Calls to Credit des Alpes’ local partners and its registered lobbyists were not returned by deadline.

Also likely to end up as a mixed-use development is 7.4 acres northwest of Northeast 17th Street and Second Avenue, the site of the proposed Bayview Market retail center before the recession. CBRE has been marketing that property since March.

Daring To Develop

For all the differences between the projects planned by the Melos, NR Investments, Credit des Alpes and any future players, there are key similarities that will help determine if their plans succeed or fail—guidance and assistance from city officials for one.

After the city’s planning board denied an upzoning in May, the Melos have been lobbying to build higher than 24 stories without buying development bonuses.

“Miami 21 reduced the height and took out some of the square feet per acre allowed in this area,” Melo said. He maintains an upzoning makes economic sense for developers and would help create a critical mass of population.

Shoshani also has been communicating with city officials including City Commissioner Marc Sarnoff and Community Redevelopment Agency executive director Pieter Bockweg.

Sarnoff “saw the idea of doing this as an arts and entertainment district, and we’re trying to build upon that,” Shoshani said. “Meanwhile, Pieter and his staff have been working very hard at helping developers establish what they need to come into an area.”

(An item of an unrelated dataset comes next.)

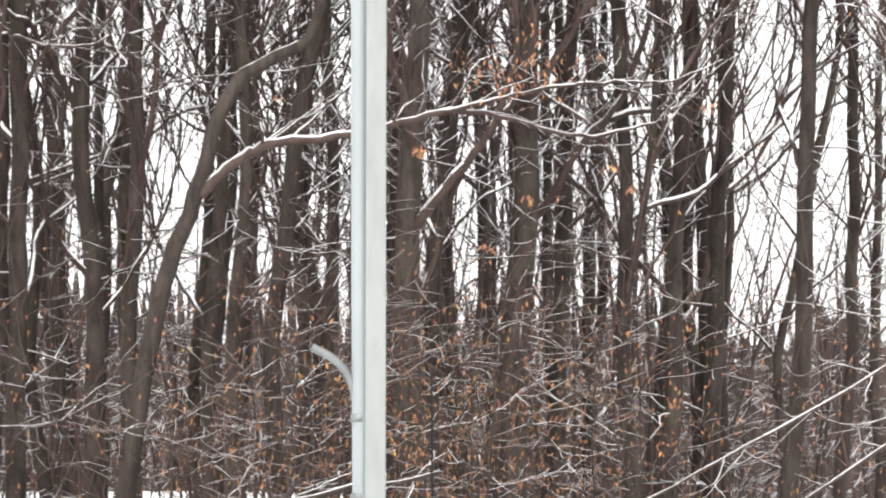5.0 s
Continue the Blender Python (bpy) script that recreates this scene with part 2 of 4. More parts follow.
def tube_data(pts, radii, sides, verts, faces, cap=True):
    """Adds a tapered tube along pts to the vertex and face lists."""
    p = np.asarray(pts, float)
    t = np.gradient(p, axis=0)
    t /= np.linalg.norm(t, axis=1)[:, None] + 1e-12
    ref = np.array((0.0, 0, 1)) if abs(t[:, 2]).mean() < 0.85 else np.array((0.0, 1, 0))
    s = np.cross(t, ref)
    s /= np.linalg.norm(s, axis=1)[:, None] + 1e-12
    u = np.cross(s, t)
    a = np.arange(sides) * 2 * math.pi / sides
    ring = p[:, None] + np.asarray(radii, float)[:, None, None] * (np.cos(a)[None, :, None] * s[:, None] + np.sin(a)[None, :, None] * u[:, None])
    o = len(verts)
    verts.extend(map(tuple, ring.reshape(-1, 3)))
    n = len(p)
    for i in range(n - 1):
        for k in range(sides):
            k2 = (k + 1) % sides
            faces.append((o + i * sides + k, o + i * sides + k2, o + (i + 1) * sides + k2, o + (i + 1) * sides + k))
    if cap:
        faces.append(tuple(o + k for k in range(sides))[::-1])
        faces.append(tuple(o + (n - 1) * sides + k for k in range(sides)))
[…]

A revived plan for a streetcar going through the heart of Omni West and a dedicated police unit for the area are among the initiatives Shoshani mentioned as positives.

“At the end of the day real estate is about vision, luck and, you’re probably not going to print this, balls,” he said. “I think the opportunity here was something everyone saw, but no one really dared. Not just in the last boom, but the last three booms, no one dared.”